I’ve also really enjoyed the last two Joshua Redman albums, Back East and Compass, each of which I also reviewed for Jazziz—you can read my thoughts on Back East here and on Compass here. I wasn’t that impressed by him when he first emerged; it wasn’t until his third album, MoodSwing, that I started to hear anything interesting. Then I kind of stopped paying attention, only coming back to him in 2007 with Back East.
Redman and Parks have joined forces now in the quartet James Farm, with bassist Matt Penman and drummer Eric Harland (a team who have played with Redman as part of the SFJAZZ Collective, and backed Parks on Invisible Cinema). Their self-titled album was released back in April, but because I don’t read jazz magazines, any press it got went right past me.
James Farm is described on the label’s website as a collective, and that’s kind of how it sounds. All four bandmembers contribute compositions, and while there are solos, they arise out of the pieces in ways that, at times, recall rock more than jazz. Not always, though. “Polliwog” reminds me a lot of the Keith Jarrett Quartet in the late ’70s; some of what Parks is playing, not only on this track but throughout the album, has that same Vince-Guaraldi-gone-Baroque feel that Jarrett conjured on records like Treasure Island and Fort Yawuh. Redman doesn’t sound much like his dad (who played in that Jarrett band), but the interaction between piano and saxophone is similar; it’s not the antagonism of John Coltrane and McCoy Tyner, or the you-stay-out-of-my-way-I’ll-stay-out-of-yours thing David S. Ware and Matthew Shipp frequently had going on.
The one thing I really like about James Farm’s tracks is that they lack the long, winding melodies of so many New York players enslaved to a Steve Coleman-esque vision of composition. At the same time, they’re not just playing short riffs as a platform for improvisation. These tracks feel thought through—they’re songs.

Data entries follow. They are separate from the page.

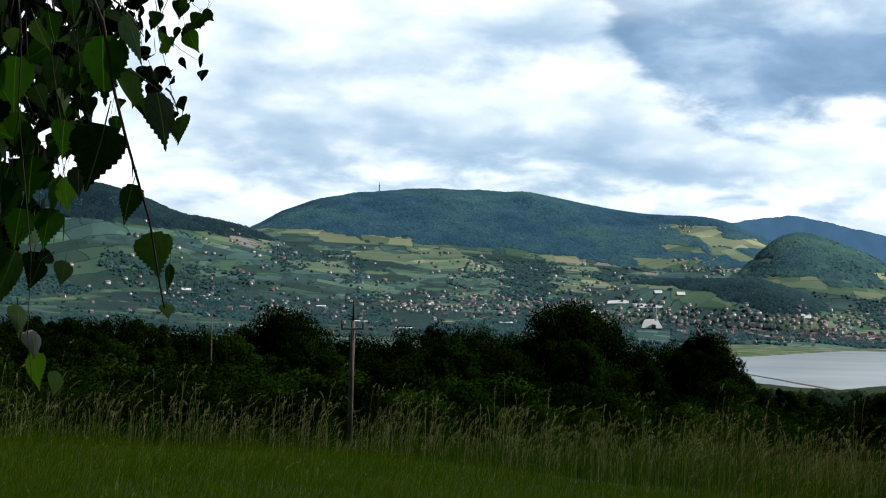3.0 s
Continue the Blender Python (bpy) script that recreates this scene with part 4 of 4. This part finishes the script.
for k in range(12):
    o = part("tile_course", courses, None, home)
    y = -0.16 - k * 0.284
    o.matrix_basis = pose(0, y, y * RISE / RUN + 0.225, slope - 0.9, 0, 0)
for px in (-2.75, -1.05):
    rw = part("roof_window", box((0.62, 0.8, 0.14), (px, -2.45, -1.04), (slope, 0, 0), 0.02), M_iron, home, "tilted roof window")
    part("pane", box((0.48, 0.64, 0.03), (px, -2.48, -0.96), (slope, 0, 0)), M_glass, rw)
ch = part("chimney", box((0.5, 0.42, 0.6), (-1.0, 0.3, 0.1), bevel=0.02), M_brick, home, "brick chimney with a metal cowl")
part("cap", box((0.62, 0.54, 0.06), (-1.0, 0.3, 0.42), bevel=0.01), M_brick, ch)
part("cowl", rod([(-1.0, 0.3, 0.44), (-1.0, 0.3, 0.6), (-1.0, 0.3, 0.78)], [0.06, 0.1, 0.03], 10), M_steel, ch)
wing = part("wing", box((3.4, 2.3, 4.6), (2.5, -3.75, -3.5)), M_cream, home)
part("wing_roof", box((4.0, 3.0, 0.16), (2.6, -3.7, -0.62), (0, -17, 0), 0.02), M_house_roof, wing)
bal = part("balcony", box((3.6, 1.5, 0.16), (2.3, -5.5, -2.62), bevel=0.02), M_post, home, "grey balcony slab")
for k in range(15):
    part("baluster", rod([(0.55 + k * 0.25, -6.2, -2.55), (0.55 + k * 0.25, -6.2, -1.75)], [0.014, 0.014], 5), M_iron, bal)
part("handrail", rod([(0.5, -6.2, -1.75), (4.1, -6.2, -1.75)], [0.022, 0.022], 6), M_iron, bal)

SA, SR = 45.85, 46.2
shed_z = EYE + SR * float(tan_d(-5.02))
shed = tagged(new("shed"), "old open-ended board shed sunk in tall grass", "shed")
shed.matrix_basis = pose(SR * math.sin(radians(SA)), SR * math.cos(radians(SA)), shed_z, 0, 0, -SA + 38)
part("roof", gabled_roof(4.4, 1.6, 1.14, 0.05), M_shed, shed, "grey weathered board roof")
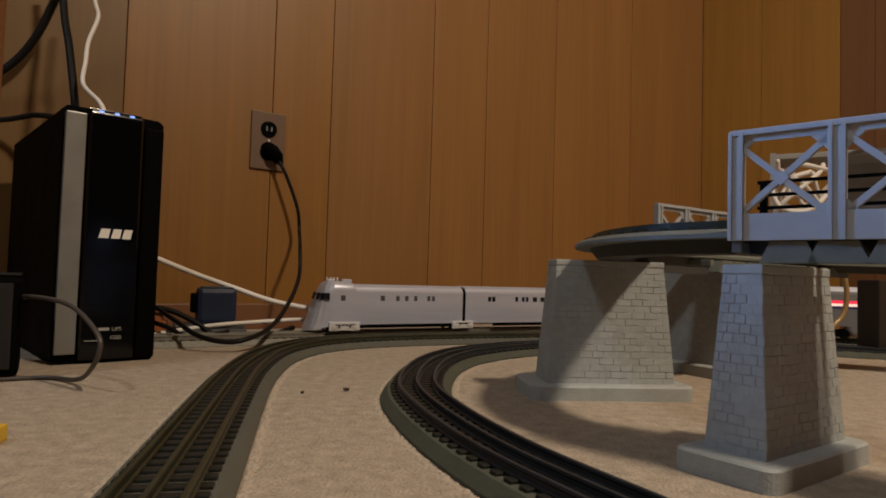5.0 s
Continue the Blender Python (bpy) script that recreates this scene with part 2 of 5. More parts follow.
def smooth_line(pts, per, closed=False):
    """A smooth line through the points."""
    out, n = [], len(pts)
    for i in range(n if closed else n - 1):
        g = (lambda k: pts[k % n]) if closed else (lambda k: pts[min(max(k, 0), n - 1)])
        p0, p1, p2, p3 = g(i - 1), g(i), g(i + 1), g(i + 2)
        for k in range(per):
            t = k / per
            out.append(0.5 * (2 * p1 + (p2 - p0) * t + (2 * p0 - 5 * p1 + 4 * p2 - p3) * t * t + (3 * p1 - p0 - 3 * p2 + p3) * t ** 3))
    return out if closed else out + [pts[-1]]


class Route:
    """The centre line of a track, by its length."""

    def __init__(self, pts, z, closed):
        line = smooth_line([Vector((x, y, z)) for x, y in pts], 24, closed)
        if closed:
            line.append(line[0])
        for _ in range(30):
            line = [line[0]] + [0.25 * a + 0.5 * b + 0.25 * c for a, b, c in zip(line, line[1:], line[2:])] + [line[-1]]
        self.line, self.closed, self.at = line, closed, [0.0]
        for a, b in zip(line, line[1:]):
            self.at.append(self.at[-1] + (b - a).length)
        self.length = self.at[-1]

    def place(self, s):
        if self.closed:
            s %= self.length
        i = int(np.clip(np.searchsorted(self.at, s) - 1, 0, len(self.line) - 2))
        a, b = self.line[i], self.line[i + 1]
        return a + (b - a) * ((s - self.at[i]) / (self.at[i + 1] - self.at[i]))

    def way(self, s):
        return (self.place(s + 0.006) - self.place(s - 0.006)).normalized()

    def near(self, x, y):
        """The length at the point of the line nearest to (x, y)."""
        return min(zip(self.at, self.line), key=lambda q: (q[1].x - x) ** 2 + (q[1].y - y) ** 2)[0]

    def ride(self, s, wheelbase):
        """The pose of a car whose middle stands at s and whose trucks are wheelbase apart; it runs towards larger s."""
        a, b = self.place(s - wheelbase / 2), self.place(s + wheelbase / 2)
        d, m = b - a, (a + b) / 2
        return pose(m.x, m.y, m.z, 0, -math.degrees(math.atan2(d.z, math.hypot(d.x, d.y))), math.degrees(math.atan2(d.y, d.x)))

    def sweep(self, profile, s0, s1, step):
        """A profile of (across to the left, up) drawn along the line from s0 to s1."""
        n = max(2, int((s1 - s0) / step))
        rings = []
        for k in range(n + 1):
            s = s0 + (s1 - s0) * k / n
            p, d = self.place(s), self.way(s)
            u = Vector((-d.y, d.x, 0)).normalized()
            rings.append([p + u * a + Vector((0, 0, h)) for a, h in profile])
        return loft(rings)


# ---- the room ----
WALL_AT, WALL_TURN = Vector((-0.385, 1.24, 0)), 0.60          # the panelled back wall and its turn in plan
ALONG = Vector((math.cos(WALL_TURN), math.sin(WALL_TURN), 0))
INTO = Vector((-ALONG.y, ALONG.x, 0))
CORNER = 1.495                                             # from the outlet to the corner, along the wall


def on_wall(a, z, out=0.0):
    return WALL_AT + ALONG * a + Vector((0, 0, z)) - INTO * out


def make_floor():
    bm = bmesh.new()
    bmesh.ops.create_grid(bm, x_segments=2, y_segments=2, size=4.2)
    ob = new("floor", finish(bm, "floor", CARPET))
    ob.location = (0.4, 0, 0)
    tagged(ob, "beige cut-pile carpet covering the basement floor", "carpet", kind="structure")


def make_tufts():
    """Carpet pile pressing unevenly against the feet of the tracks and slabs, too much to count."""
    rnd = random.Random(5)
    bm = bmesh.new()
    def tuft(x, y):
        r, h, a = rnd.uniform(0.0010, 0.0030), rnd.uniform(0.0004, 0.0013), rnd.uniform(0, 6.28)
        low = [bm.verts.new((x + r * math.cos(a + k * 1.047), y + r * math.sin(a + k * 1.047), 0.0)) for k in range(6)]
        mid = [bm.verts.new((x + 0.72 * r * math.cos(a + k * 1.047), y + 0.72 * r * math.sin(a + k * 1.047), h * 0.72)) for k in range(6)]
        t = bm.verts.new((x, y, h))
        for k in range(6):
            bm.faces.new((low[k], low[(k + 1) % 6], mid[(k + 1) % 6], mid[k]))
            bm.faces.new((mid[k], mid[(k + 1) % 6], t))
    for route, half in ((INNER, 0.0355), (OUTER, 0.0355), (SIDING, 0.0355)):
        s = 0.0
        while s < route.length:
            p, d = route.place(s), route.way(s)
            if 0.2 < p.y < 1.45 and p.x < 0.9:
                for e in (-1, 1):
                    q = p + Vector((-d.y, d.x, 0)) * e * (half + rnd.uniform(-0.001, 0.004))
                    tuft(q.x, q.y)
            s += rnd.uniform(0.0012, 0.003)
    me = finish(bm, "carpet_tufts", CARPET_TUFT, True)
    tagged(new("carpet_tufts", me), "short beige tufts pressing against the track feet", "carpet pile", kind="stuff")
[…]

They’re also the product of the recording studio. Parks plays multiple keyboards on almost every track, adding organ or synth to his piano and sometimes humming a countermelody. Jazz doesn’t require studio trickery to be relevant in 2011, but a lot of players are finding ways to use the studio for more than just the raw documentation that was the norm back in the ’50s and ’60s (more or less until Miles Davis‘s In a Silent Way) and James Farm are definitely of that school. They’re still about the sound of a band performing music together in real time, but they’re willing to add elements and to do things that may or may not be perfectly reproducible on the bandstand. On “I-10,” for example, the sound of Redman’s saxophone and Harland’s drums are highly processed, compressed until they sound like a sample playing through a cell phone. Meanwhile, Parks’ piano remains full and reverberant. It’s a fascinating contrast, especially considering that the pianist is in a very melancholy, cautious mode while the other two are hammering and wailing at each other. It’s like superimposition of two pieces, rather than one unified performance, and it’s fascinating.
As that description should make clear, the album shuffles through many moods. Rhythms and tempos come and go, sometimes within a single composition. There’s always an inner thoughtfulness, though; nothing is gratuitous, and these guys clearly know each other very well at this point, taking all the information years of playing in various combinations can provide and turning it into an extremely assured, cohesive “debut.” I’d like to see James Farm become a long-running group, a new Weather Report or Return to Forever taking jazz well into the 21st Century.